Based on the increase in issued share capital during FY17, the Committee is satisfied that the target range under the EPS measure is at least as difficult to achieve as under previous awards.

The Committee is fully aware of the sensitivities around the lowering of performance targets among shareholders and proxy advisors. In determining the revisions to the targets, the Committee carefully weighed shareholder feedback, consensus forecasts and internal modelling of expected performance, as detailed on page 89.

As part of our updated strategic planning post the integration of Peacock Foods, we completed an extensive review of the short and medium term plans with management to consider the alignment of the incentive structure with the strategic goals of the business.

From that exercise, we continue to believe that EPS and ROIC remain the key metrics for our business and long-term strategy. The combination of EPS, reflecting our growth objective, and ROIC, promoting capital discipline and a focus on returns, is consistent with our strategy to deliver sustainable growth in value for our shareholders.

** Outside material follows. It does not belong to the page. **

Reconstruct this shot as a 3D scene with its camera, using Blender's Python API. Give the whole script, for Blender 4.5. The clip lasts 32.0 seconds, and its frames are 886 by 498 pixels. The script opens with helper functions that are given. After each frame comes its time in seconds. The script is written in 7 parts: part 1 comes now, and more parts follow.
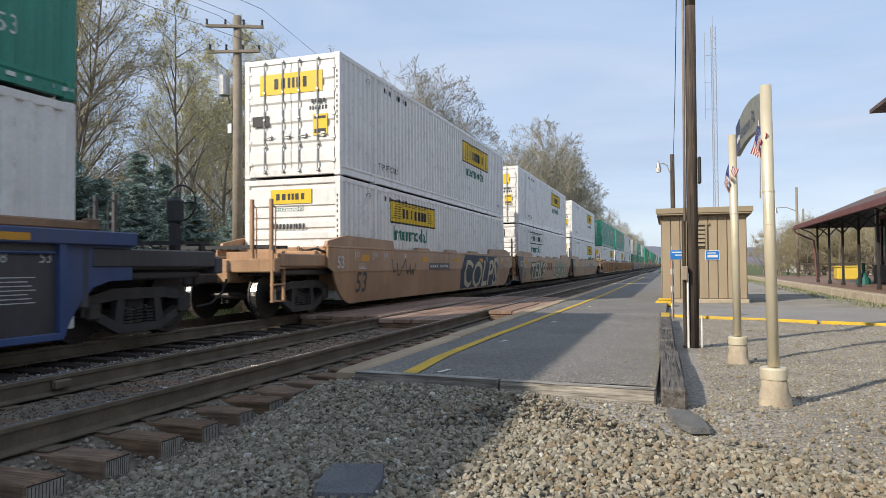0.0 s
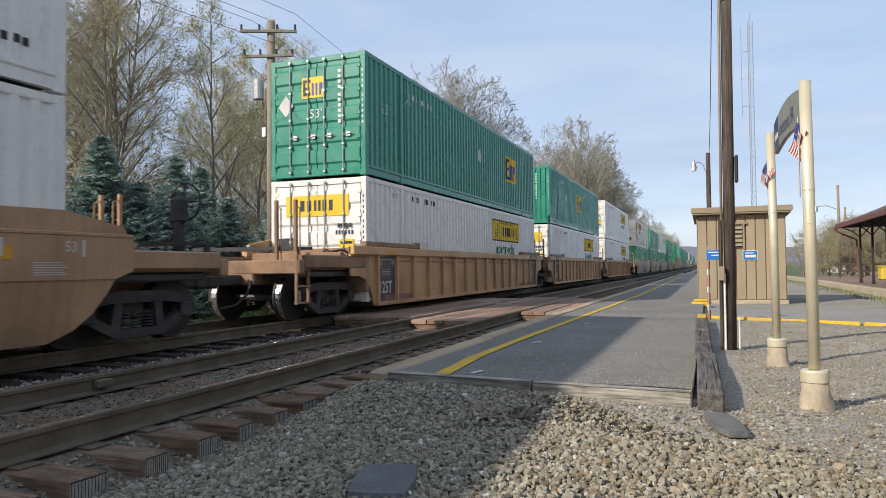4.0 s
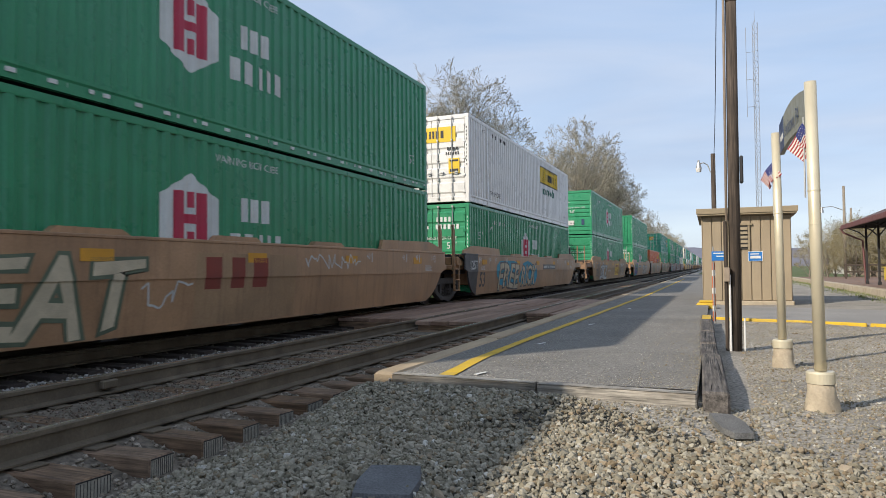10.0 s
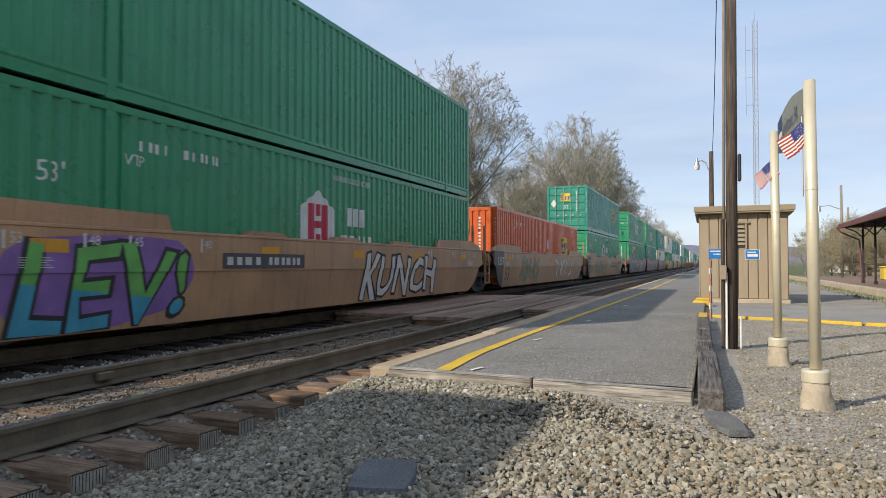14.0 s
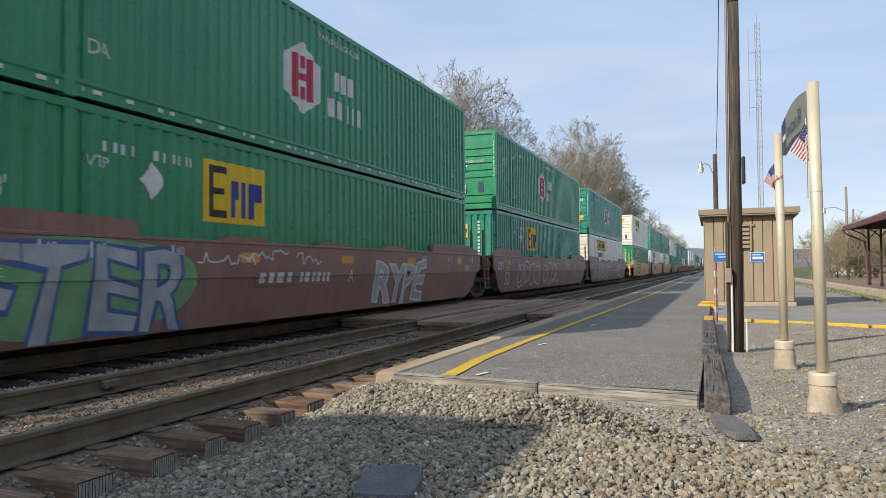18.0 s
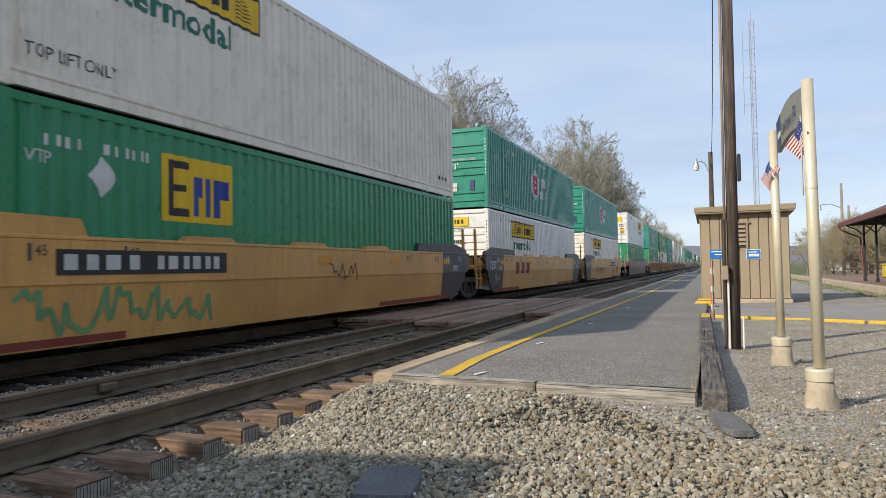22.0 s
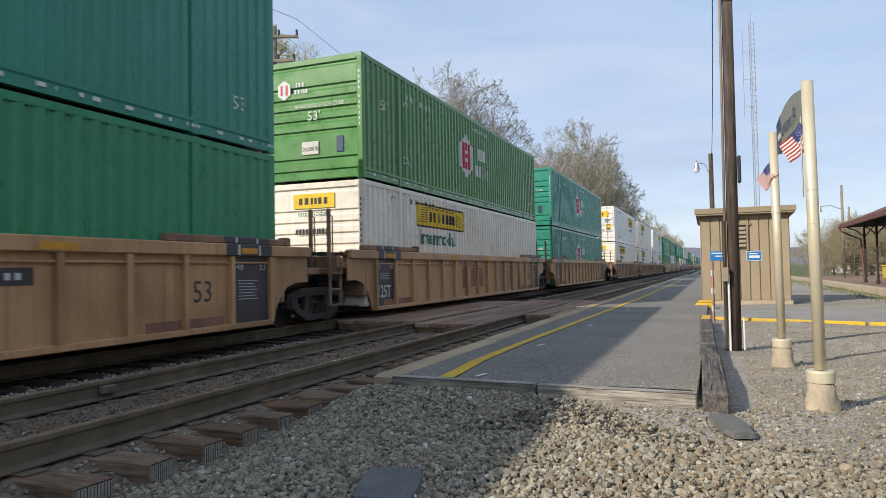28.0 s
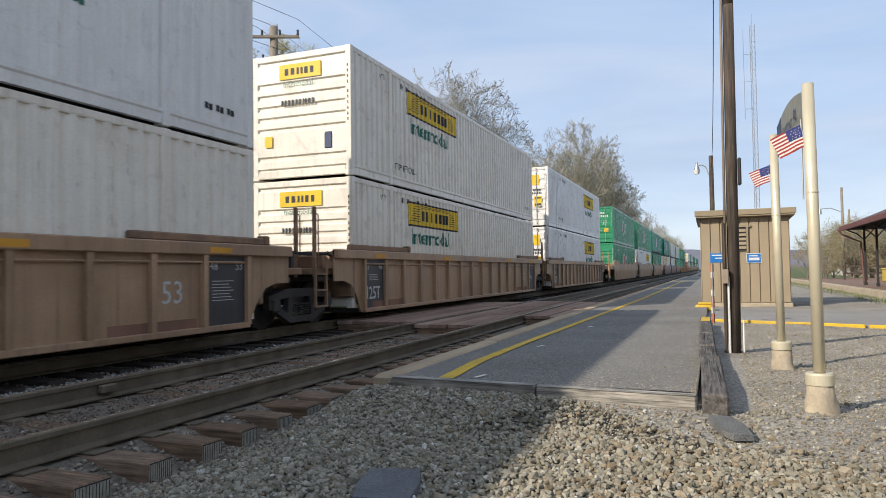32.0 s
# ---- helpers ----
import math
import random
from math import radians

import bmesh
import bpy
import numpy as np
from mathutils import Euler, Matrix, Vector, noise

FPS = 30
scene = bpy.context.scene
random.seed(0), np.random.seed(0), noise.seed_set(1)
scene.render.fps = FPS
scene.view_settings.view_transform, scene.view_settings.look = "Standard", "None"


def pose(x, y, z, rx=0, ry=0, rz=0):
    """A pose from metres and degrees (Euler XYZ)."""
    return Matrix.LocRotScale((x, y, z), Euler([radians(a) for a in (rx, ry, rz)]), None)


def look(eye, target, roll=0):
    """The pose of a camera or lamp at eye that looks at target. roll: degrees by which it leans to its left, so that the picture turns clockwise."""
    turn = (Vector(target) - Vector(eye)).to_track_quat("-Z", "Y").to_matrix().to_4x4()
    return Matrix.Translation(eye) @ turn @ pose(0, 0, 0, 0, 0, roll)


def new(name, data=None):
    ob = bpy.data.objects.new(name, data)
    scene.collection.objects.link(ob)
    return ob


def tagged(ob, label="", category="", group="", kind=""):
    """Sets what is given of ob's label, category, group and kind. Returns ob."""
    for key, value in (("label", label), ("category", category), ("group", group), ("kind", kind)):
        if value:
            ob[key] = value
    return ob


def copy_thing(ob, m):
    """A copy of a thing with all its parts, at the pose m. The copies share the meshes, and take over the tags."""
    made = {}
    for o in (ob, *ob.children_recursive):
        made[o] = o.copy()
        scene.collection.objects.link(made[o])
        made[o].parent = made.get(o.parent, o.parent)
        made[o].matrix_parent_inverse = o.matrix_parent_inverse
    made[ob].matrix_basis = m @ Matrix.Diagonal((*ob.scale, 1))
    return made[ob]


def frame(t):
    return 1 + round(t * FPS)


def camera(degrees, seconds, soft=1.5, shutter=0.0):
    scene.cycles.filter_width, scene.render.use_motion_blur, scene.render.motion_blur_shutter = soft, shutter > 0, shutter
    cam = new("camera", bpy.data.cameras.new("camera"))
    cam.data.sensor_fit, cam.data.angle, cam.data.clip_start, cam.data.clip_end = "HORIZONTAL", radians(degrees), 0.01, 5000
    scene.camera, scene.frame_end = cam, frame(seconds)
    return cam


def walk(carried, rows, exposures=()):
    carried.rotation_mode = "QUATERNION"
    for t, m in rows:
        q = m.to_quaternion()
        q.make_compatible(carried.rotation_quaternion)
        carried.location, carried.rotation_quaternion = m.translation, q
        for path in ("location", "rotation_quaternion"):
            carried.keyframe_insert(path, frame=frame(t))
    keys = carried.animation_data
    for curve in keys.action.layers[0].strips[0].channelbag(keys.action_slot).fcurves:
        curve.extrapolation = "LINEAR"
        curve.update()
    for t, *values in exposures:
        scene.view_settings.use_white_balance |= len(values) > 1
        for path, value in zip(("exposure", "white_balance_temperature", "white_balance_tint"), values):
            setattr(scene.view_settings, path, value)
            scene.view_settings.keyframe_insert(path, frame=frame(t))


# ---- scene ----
EYE = (0.0, 0.0, 1.02)
cam = camera(66.16, 32.0, 0.7, 0.08)
walk(cam, [
    (0.0, look(EYE, (-3.188, 9.475, 1.277), -0.42)),
    (0.5, look(EYE, (-3.266, 9.448, 1.291), -0.35)),
    (1.0, look(EYE, (-3.364, 9.413, 1.309), -0.28)),
    (1.5, look(EYE, (-3.419, 9.393, 1.313), -0.57)),
    (2.0, look(EYE, (-3.475, 9.373, 1.302), -0.48)),
    (2.5, look(EYE, (-3.527, 9.353, 1.299), -0.58)),
    (3.0, look(EYE, (-3.591, 9.329, 1.306), -0.38)),
    (3.5, look(EYE, (-3.610, 9.322, 1.286), -0.47)),
    (5.5, look(EYE, (-3.682, 9.292, 1.340), -0.74)),
    (6.0, look(EYE, (-3.688, 9.290, 1.329), -0.65)),
    (6.5, look(EYE, (-3.661, 9.301, 1.317), -0.37)),
    (7.0, look(EYE, (-3.576, 9.334, 1.309), -0.11)),
    (7.5, look(EYE, (-3.588, 9.330, 1.311), -0.04)),
    (8.0, look(EYE, (-3.634, 9.312, 1.303), -0.25)),
    (8.5, look(EYE, (-3.661, 9.301, 1.308), -0.49)),
    (9.0, look(EYE, (-3.671, 9.297, 1.313), -0.25)),
    (9.5, look(EYE, (-3.684, 9.292, 1.317), -0.47)),
    (10.0, look(EYE, (-3.689, 9.290, 1.314), -0.60)),
    (10.5, look(EYE, (-3.694, 9.288, 1.312), -0.54)),
    (11.0, look(EYE, (-3.679, 9.294, 1.300), -0.68)),
    (11.5, look(EYE, (-3.658, 9.303, 1.272), -0.71)),
    (12.0, look(EYE, (-3.525, 9.355, 1.282), -0.29)),
    (12.5, look(EYE, (-3.541, 9.347, 1.321), -0.11)),
    (13.0, look(EYE, (-3.551, 9.342, 1.369), -0.22)),
    (13.5, look(EYE, (-3.576, 9.334, 1.325), -0.15)),
    (14.0, look(EYE, (-3.656, 9.305, 1.243), -0.04)),
    (14.5, look(EYE, (-3.687, 9.293, 1.246), -0.23)),
    (16.5, look(EYE, (-3.722, 9.278, 1.267), -0.39)),
    (17.0, look(EYE, (-3.719, 9.279, 1.285), -0.43)),
    (17.5, look(EYE, (-3.711, 9.281, 1.304), -0.46)),
    (18.0, look(EYE, (-3.712, 9.281, 1.319), -0.50)),
    (18.5, look(EYE, (-3.707, 9.282, 1.345), -0.67)),
    (19.0, look(EYE, (-3.695, 9.287, 1.353), -0.71)),
    (19.5, look(EYE, (-3.695, 9.286, 1.368), -0.76)),
    (20.0, look(EYE, (-3.695, 9.285, 1.375), -0.76)),
    (20.5, look(EYE, (-3.701, 9.284, 1.355), -0.69)),
    (21.0, look(EYE, (-3.697, 9.286, 1.340), -0.73)),
    (21.5, look(EYE, (-3.684, 9.291, 1.326), -0.79)),
    (22.0, look(EYE, (-3.668, 9.298, 1.318), -1.03)),
    (22.5, look(EYE, (-3.661, 9.301, 1.323), -1.10)),
    (23.0, look(EYE, (-3.662, 9.300, 1.334), -1.01)),
    (23.5, look(EYE, (-3.664, 9.299, 1.336), -0.99)),
    (24.0, look(EYE, (-3.663, 9.299, 1.341), -0.93)),
    (24.5, look(EYE, (-3.664, 9.299, 1.354), -0.95)),
    (25.0, look(EYE, (-3.661, 9.299, 1.372), -1.07)),
    (25.5, look(EYE, (-3.663, 9.298, 1.384), -1.05)),
    (27.5, look(EYE, (-3.672, 9.295, 1.355), -1.04)),
    (28.0, look(EYE, (-3.672, 9.296, 1.346), -1.08)),
    (28.5, look(EYE, (-3.669, 9.297, 1.332), -1.07)),
    (29.0, look(EYE, (-3.666, 9.299, 1.326), -1.01)),
    (29.5, look(EYE, (-3.659, 9.302, 1.329), -1.01)),
    (30.0, look(EYE, (-3.657, 9.302, 1.339), -1.05)),
    (30.5, look(EYE, (-3.671, 9.296, 1.343), -0.88)),
    (31.0, look(EYE, (-3.672, 9.295, 1.357), -0.80)),
    (31.5, look(EYE, (-3.671, 9.296, 1.357), -0.81)),
    (32.0, look(EYE, (-3.671, 9.296, 1.357), -0.81)),
])

# ---- world, sun, exposure ----
SUN_WAY = Vector((1.0, 1.36, -1.0)).normalized()


def build_light():
    world = bpy.data.worlds.new("sky")
    scene.world = world
    world.use_nodes = True
    nt = world.node_tree
    bg = nt.nodes["Background"]
    sky = nt.nodes.new("ShaderNodeTexSky")
    sky.sky_type = "NISHITA"
    sky.sun_disc = False
    sky.sun_elevation = math.asin(-SUN_WAY.z)
    sky.sun_rotation = math.atan2(-SUN_WAY.x, -SUN_WAY.y)
    sky.air_density, sky.dust_density, sky.ozone_density = 1.0, 0.7, 1.6
    # thin high cloud
    tc = nt.nodes.new("ShaderNodeTexCoord")
    mp = nt.nodes.new("ShaderNodeMapping")
    mp.inputs["Scale"].default_value = (1.0, 1.0, 4.5)
    nz = nt.nodes.new("ShaderNodeTexNoise")
    nz.inputs["Scale"].default_value, nz.inputs["Detail"].default_value = 2.2, 6.0
    ramp = nt.nodes.new("ShaderNodeMapRange")
    ramp.inputs["From Min"].default_value, ramp.inputs["From Max"].default_value = 0.35, 0.75
    ramp.inputs["To Min"].default_value, ramp.inputs["To Max"].default_value = 0.82, 1.0
    mix = nt.nodes.new("ShaderNodeMix")
    mix.data_type = "RGBA"
    haze = nt.nodes.new("ShaderNodeMix")
    haze.data_type = "RGBA"
    thin, veil = [s for s in haze.inputs if s.type == "RGBA"]
    thin.default_value, veil.default_value = (1.58, 2.05, 2.85, 1), (2.2, 2.48, 3.02, 1)
    wisp = nt.nodes.new("ShaderNodeTexNoise")
    wisp.inputs["Scale"].default_value, wisp.inputs["Detail"].default_value, wisp.inputs["Distortion"].default_value = 1.6, 7.0, 0.6
    streaks = nt.nodes.new("ShaderNodeMapping")
    streaks.inputs["Scale"].default_value = (1.0, 1.6, 6.0)
    streaks.inputs["Rotation"].default_value = (0.0, 0.3, 0.5)
    nt.links.new(tc.outputs["Generated"], streaks.inputs["Vector"])
    nt.links.new(streaks.outputs["Vector"], wisp.inputs["Vector"])
    spread = nt.nodes.new("ShaderNodeMapRange")
    spread.inputs["From Min"].default_value, spread.inputs["From Max"].default_value = 0.35, 0.68
    nt.links.new(wisp.outputs["Fac"], spread.inputs["Value"])
    nt.links.new(spread.outputs["Result"], haze.inputs["Factor"])
    nt.links.new([s for s in haze.outputs if s.type == "RGBA"][0], [s for s in mix.inputs if s.type == "RGBA"][1])
    nt.links.new(tc.outputs["Generated"], mp.inputs["Vector"])
    nt.links.new(mp.outputs["Vector"], nz.inputs["Vector"])
    nt.links.new(nz.outputs["Fac"], ramp.inputs["Value"])
    nt.links.new(ramp.outputs["Result"], mix.inputs["Factor"])
    nt.links.new(sky.outputs["Color"], mix.inputs["A"])
    nt.links.new(mix.outputs["Result"], bg.inputs["Color"])
    bg.inputs["Strength"].default_value = 0.15
    lamp = bpy.data.lights.new("sun", "SUN")
    lamp.energy, lamp.angle, lamp.color = 2.8, radians(0.6), (1.0, 0.91, 0.78)
    sun = new("sun", lamp)
    sun.matrix_world = look((-30, -40, 40), Vector((-30, -40, 40)) + SUN_WAY)


build_light()
scene.view_settings.exposure = 0.9

# ---- materials ----
def material(name, color, rough=0.7, metal=0.0, vary=0.25, size=3.0, streak=0.0, dirt=(0.12, 0.1, 0.08), dirty=0.0, bump=0.0, grain=60.0,
             tint=0.0, second=None, spec=0.4, islands=False, speck=0.35, along=None):
    """Paint, stone, wood or metal: base colour with stains at a large and grain at a small scale, streaks that run down, fine relief."""
    m = bpy.data.materials.new(name)
    m.use_nodes = True
    nt = m.node_tree
    bsdf = nt.nodes["Principled BSDF"]
    bsdf.inputs["Metallic"].default_value = metal
    bsdf.inputs["Specular IOR Level"].default_value = spec
    tc = nt.nodes.new("ShaderNodeTexCoord")
    info = nt.nodes.new("ShaderNodeObjectInfo")
    off = nt.nodes.new("ShaderNodeVectorMath")
    off.operation = "ADD"
    far = nt.nodes.new("ShaderNodeMath")
    far.operation = "MULTIPLY"
    far.inputs[1].default_value = 37.0
    nt.links.new(info.outputs["Random"], far.inputs[0])
    nt.links.new(tc.outputs["Object"], off.inputs[0])
    nt.links.new(far.outputs[0], off.inputs[1])

    def noise_tex(scale, detail=4.0, squash=None):
        n = nt.nodes.new("ShaderNodeTexNoise")
        n.inputs["Scale"].default_value, n.inputs["Detail"].default_value = scale, detail
        n.inputs["Roughness"].default_value = 0.6
        if squash:
            mp = nt.nodes.new("ShaderNodeMapping")
            mp.inputs["Scale"].default_value = squash
            nt.links.new(off.outputs[0], mp.inputs["Vector"])
            nt.links.new(mp.outputs[0], n.inputs["Vector"])
        else:
            nt.links.new(off.outputs[0], n.inputs["Vector"])
        return n.outputs["Fac"]

    def ranged(src, a, b, c, d):
        r = nt.nodes.new("ShaderNodeMapRange")
        for k, val in zip(("From Min", "From Max", "To Min", "To Max"), (a, b, c, d)):
            r.inputs[k].default_value = val
        nt.links.new(src, r.inputs["Value"])
        return r.outputs["Result"]

    def mixed(fac, a, b, mode="MIX"):
        x = nt.nodes.new("ShaderNodeMix")
        x.data_type, x.blend_type = "RGBA", mode
        for key, val in (("Factor", fac), ("A", a), ("B", b)):
            sock = [s for s in x.inputs if s.name == key and s.type == ("VALUE" if key == "Factor" else "RGBA")][0]
            if isinstance(val, bpy.types.NodeSocket):
                nt.links.new(val, sock)
            else:
                sock.default_value = val if key == "Factor" else (*val, 1)
        return [s for s in x.outputs if s.type == "RGBA"][0]

    dark = tuple(c * (1 - vary) for c in color)
    light = tuple(min(1, c * (1 + vary * 0.6)) for c in color)
    col = mixed(ranged(noise_tex(size), 0.3, 0.7, 0, 1), dark, light)
    if second:
        col = mixed(ranged(noise_tex(size * 0.6, 5), 0.45, 0.62, 0, 1), col, second)
    col = mixed(ranged(noise_tex(grain, 4, along), 0.32, 0.68, 0.0, speck), col, tuple(c * (1 - min(0.85, vary + speck * 0.7)) for c in color))
    if dirty:
        col = mixed(ranged(noise_tex(size * 0.45, 6), 0.48, 0.75, 0, dirty), col, dirt)
    if streak:
        col = mixed(ranged(noise_tex(1.0, 5, (9, 9, 0.35)), 0.5, 0.8, 0, streak), col, dirt)
    if tint:
        hsv = nt.nodes.new("ShaderNodeHueSaturation")
        rnd = info.outputs["Random"]
        if islands:
            geo = nt.nodes.new("ShaderNodeNewGeometry")
            rnd = geo.outputs["Random Per Island"]
        nt.links.new(ranged(rnd, 0, 1, 1 - tint, 1 + tint), hsv.inputs["Value"])
        nt.links.new(ranged(rnd, 0, 1, 1 + tint * 0.4, 1 - tint * 0.4), hsv.inputs["Saturation"])
        nt.links.new(col, hsv.inputs["Color"])
        col = hsv.outputs["Color"]
    nt.links.new(col, bsdf.inputs["Base Color"])
    nt.links.new(ranged(noise_tex(size * 2), 0.3, 0.7, max(0.03, rough - 0.1), min(1, rough + 0.1)), bsdf.inputs["Roughness"])
    if bump:
        b = nt.nodes.new("ShaderNodeBump")
        b.inputs["Strength"].default_value, b.inputs["Distance"].default_value = bump, 0.01
        nt.links.new(noise_tex(grain * 0.7, 5, along), b.inputs["Height"])
        nt.links.new(b.outputs[0], bsdf.inputs["Normal"])
    return m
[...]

Subsequent to the detailed review and shareholder feedback, the Committee believes that the FY18 targets are at least as challenging as the range that previously applied. For maximum vesting levels, truly exceptional performance under each of the financial measures is required.

I want to thank our shareholders for the time they have committed to consider and discuss our approach and especially for their valuable input so we can better align our remuneration approach and our key proposals for FY18 with their interests.